Akar masalah dari semua ini adalah kebencian. Kebencian inilah awal mula dari sektarianisme. Kita tidak mengakui adanya sektarianisme di negeri Pancasila ini. Tapi kenyataan di lapangan, justru semangat sektarianisme dan kebencian itulah yang selalu hidup dan mengobarkan aroma kekerasan.
Mengamati berbagai kekerasan yang terjadi di Tanah Air, beragam kegundahan pun muncul. Kita bertanya mengapa bangsa ini begitu mudah kehilangan kesantunan, keramahan, dan penghargaan terhadap perbedaan.

Mengapa sebagai anak bangsa kita mudah marah, tersinggung, merusak milik orang lain, membunuh dan membakar? Mengapa perilaku kekerasan begitu cepat menjadi model dalam menyelesaikan segala masalah di negeri ini?

Dalam konteks kekerasan yang melibatkan kelompok masyarakat tertentu, waktunya tokoh agama perlu mengingatkan kembali bahwa semua agama mengajarkan cinta kasih antarsesama manusia, untuk itu semua umat beragama menolak berbagai bentuk kekerasan apa pun alasannya.
Tokoh agama perlu menegaskan sebagai sesama manusia warga sebangsa untuk senantiasa menggunakan spirit persaudaraan-kekeluargaan dalam bentuk dialog dari hati-ke-hati dalam menyelesaikan berbagai permasalahan kehidupan.

Kita semua harus menganggap masalah ini darurat karena konflik yang terjadi secara berulang merupakan wujud lemah dan lambannya pemerintah dan aparat keamanan dalam membaca situasi dan kondisi serta dinamika yang berkembang. Pemerintah dan aparat keamanan wajib melindungi segenap warga negara dan memberi rasa aman sebagai perwujudan hak asasi dari setiap warga negara.
Medan kekerasan di negeri ini mudah tercipta karena faktor bawaan secara individual, sedangkan secara kolektif itu terjadi karena pembangunan karakter bangsa yang plural ini tidak pernah menjadi pekerjaan yang serius.

Pembangunan karakter bangsa adalah upaya cita-cita bersama untuk mewujudkan kemanusiaan dan keadilan sebagai alat pemersatu kebangsaan.

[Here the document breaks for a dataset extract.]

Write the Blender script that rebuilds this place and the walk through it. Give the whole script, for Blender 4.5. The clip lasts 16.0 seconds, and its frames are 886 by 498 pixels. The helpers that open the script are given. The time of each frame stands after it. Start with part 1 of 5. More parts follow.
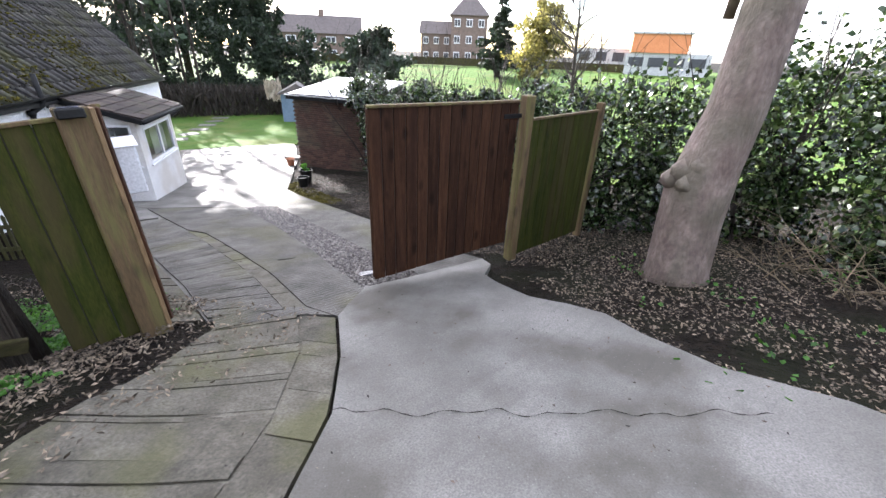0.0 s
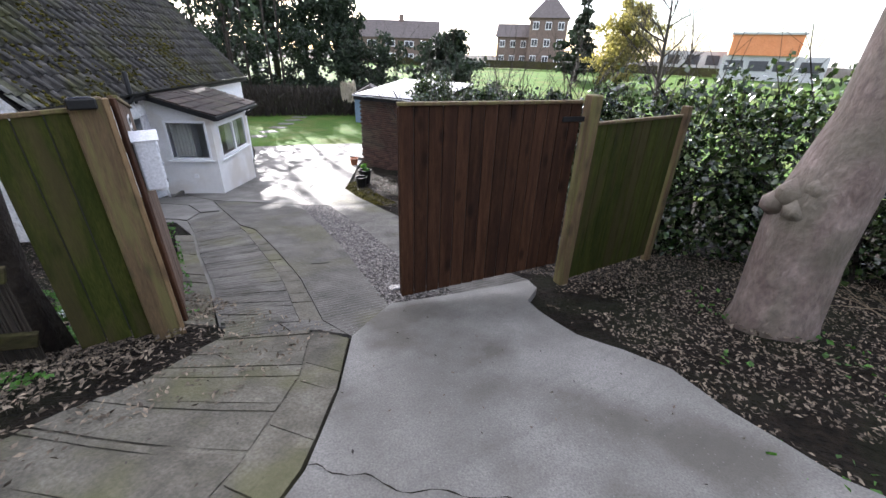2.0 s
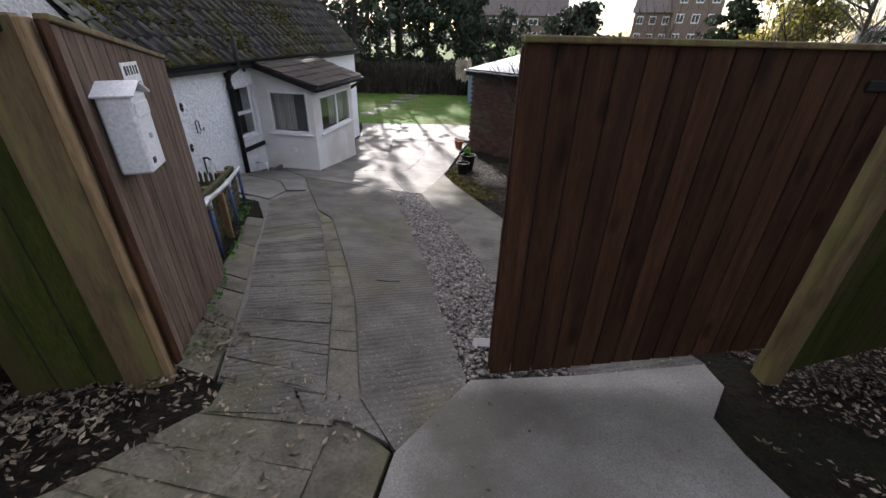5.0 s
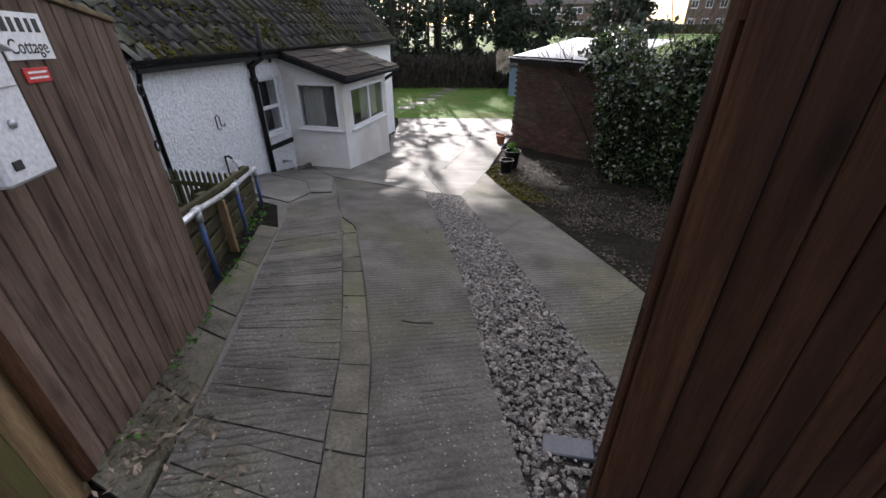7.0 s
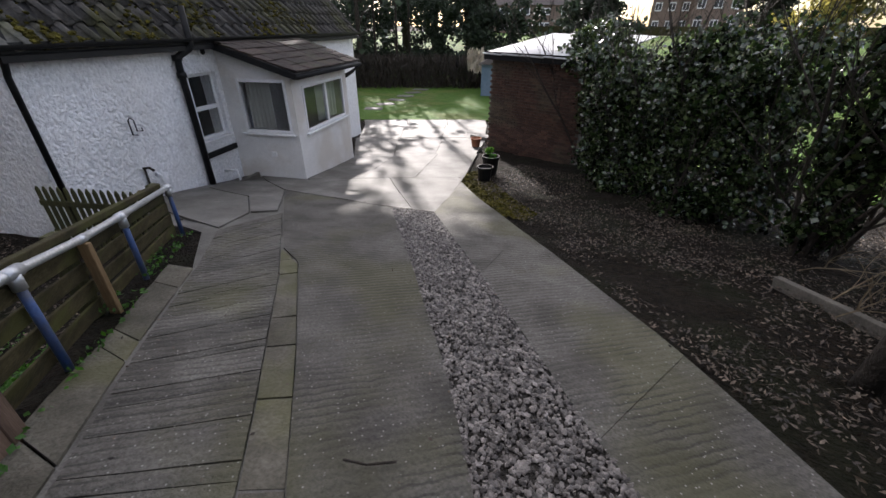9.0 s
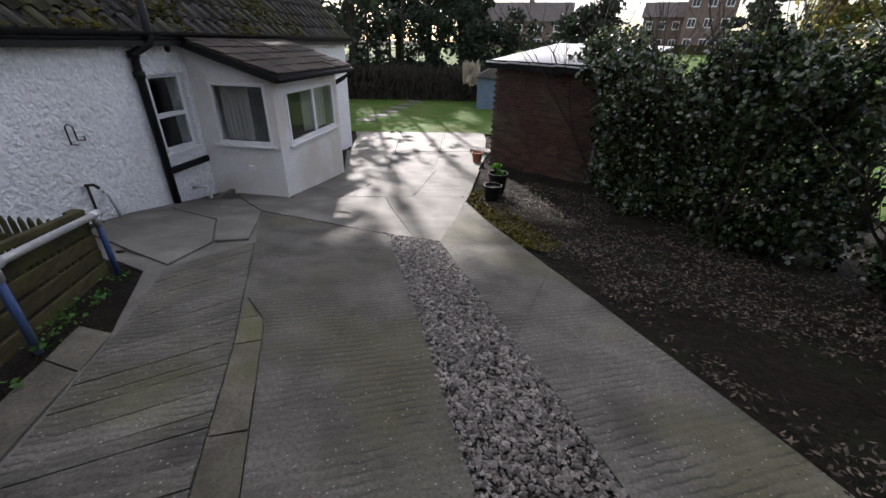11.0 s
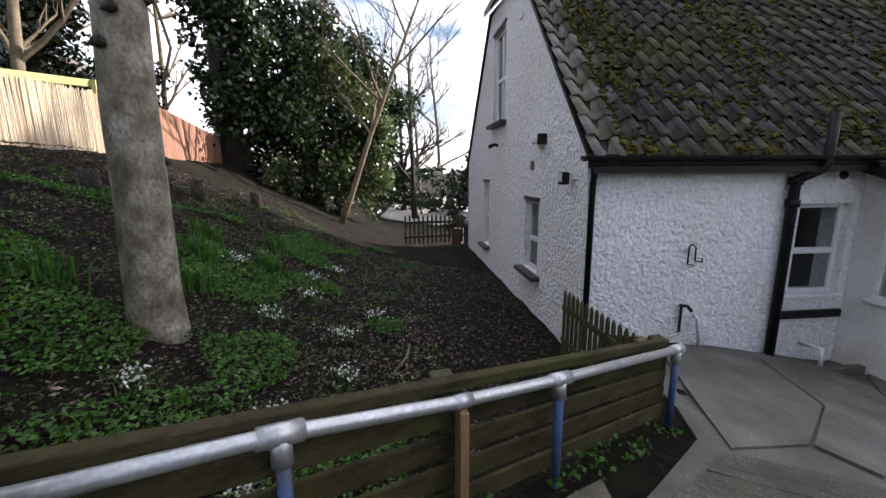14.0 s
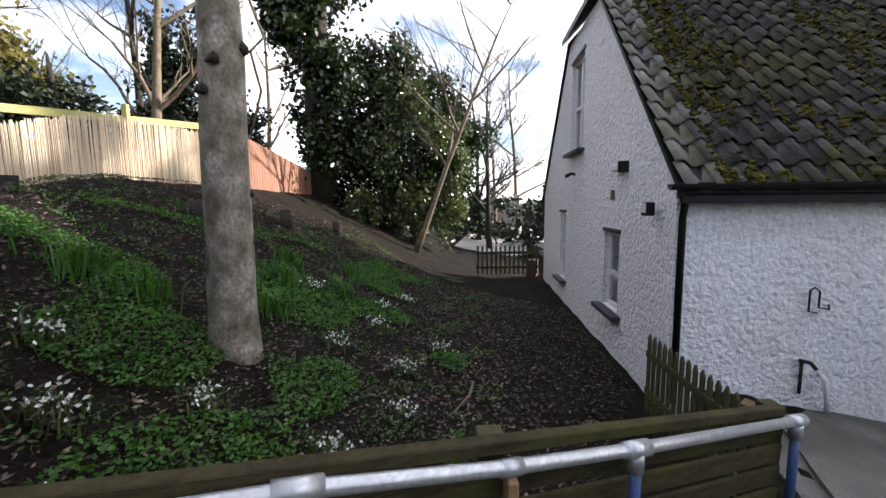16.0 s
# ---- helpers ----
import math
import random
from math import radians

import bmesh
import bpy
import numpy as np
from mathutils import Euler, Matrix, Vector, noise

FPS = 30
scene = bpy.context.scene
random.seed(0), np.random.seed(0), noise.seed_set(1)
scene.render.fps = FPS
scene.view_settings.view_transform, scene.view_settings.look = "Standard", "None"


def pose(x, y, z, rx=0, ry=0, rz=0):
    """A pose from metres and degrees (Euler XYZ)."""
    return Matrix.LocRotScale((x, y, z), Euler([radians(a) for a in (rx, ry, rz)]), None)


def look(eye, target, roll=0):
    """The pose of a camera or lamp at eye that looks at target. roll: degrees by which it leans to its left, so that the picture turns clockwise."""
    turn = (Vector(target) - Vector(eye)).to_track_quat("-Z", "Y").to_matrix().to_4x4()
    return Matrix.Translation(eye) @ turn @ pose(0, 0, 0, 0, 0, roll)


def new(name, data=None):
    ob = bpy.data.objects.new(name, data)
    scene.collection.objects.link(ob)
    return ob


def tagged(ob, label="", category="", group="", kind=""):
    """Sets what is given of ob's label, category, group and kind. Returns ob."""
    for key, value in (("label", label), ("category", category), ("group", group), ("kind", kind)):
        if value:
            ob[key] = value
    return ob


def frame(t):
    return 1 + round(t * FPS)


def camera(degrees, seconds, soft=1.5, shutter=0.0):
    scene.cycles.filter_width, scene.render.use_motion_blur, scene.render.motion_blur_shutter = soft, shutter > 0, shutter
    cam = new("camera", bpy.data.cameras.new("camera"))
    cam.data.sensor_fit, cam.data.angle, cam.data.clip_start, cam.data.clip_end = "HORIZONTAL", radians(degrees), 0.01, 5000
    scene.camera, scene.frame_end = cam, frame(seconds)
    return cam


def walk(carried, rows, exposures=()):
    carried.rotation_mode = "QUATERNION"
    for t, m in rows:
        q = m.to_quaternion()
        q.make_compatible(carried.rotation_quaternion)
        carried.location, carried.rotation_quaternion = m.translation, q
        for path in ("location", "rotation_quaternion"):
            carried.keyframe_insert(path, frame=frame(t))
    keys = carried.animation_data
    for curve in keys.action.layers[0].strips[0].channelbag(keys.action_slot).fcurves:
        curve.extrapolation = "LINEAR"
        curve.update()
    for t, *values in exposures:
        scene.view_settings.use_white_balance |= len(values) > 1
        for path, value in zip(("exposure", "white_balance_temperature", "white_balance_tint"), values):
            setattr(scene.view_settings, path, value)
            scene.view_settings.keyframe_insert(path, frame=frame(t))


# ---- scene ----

Kondisi kesenjangan ekonomi, faktor kebijakan, peran dominan mayoritas yang tidak menghargai minoritas, pelecehan terhadap martabat kemanusiaan dan keadilan membuat manusia mudah frustrasi. Rasa frustrasi akut ini akan membawa bencana bagi negeri ini karena tiadanya harapan akan masa depan.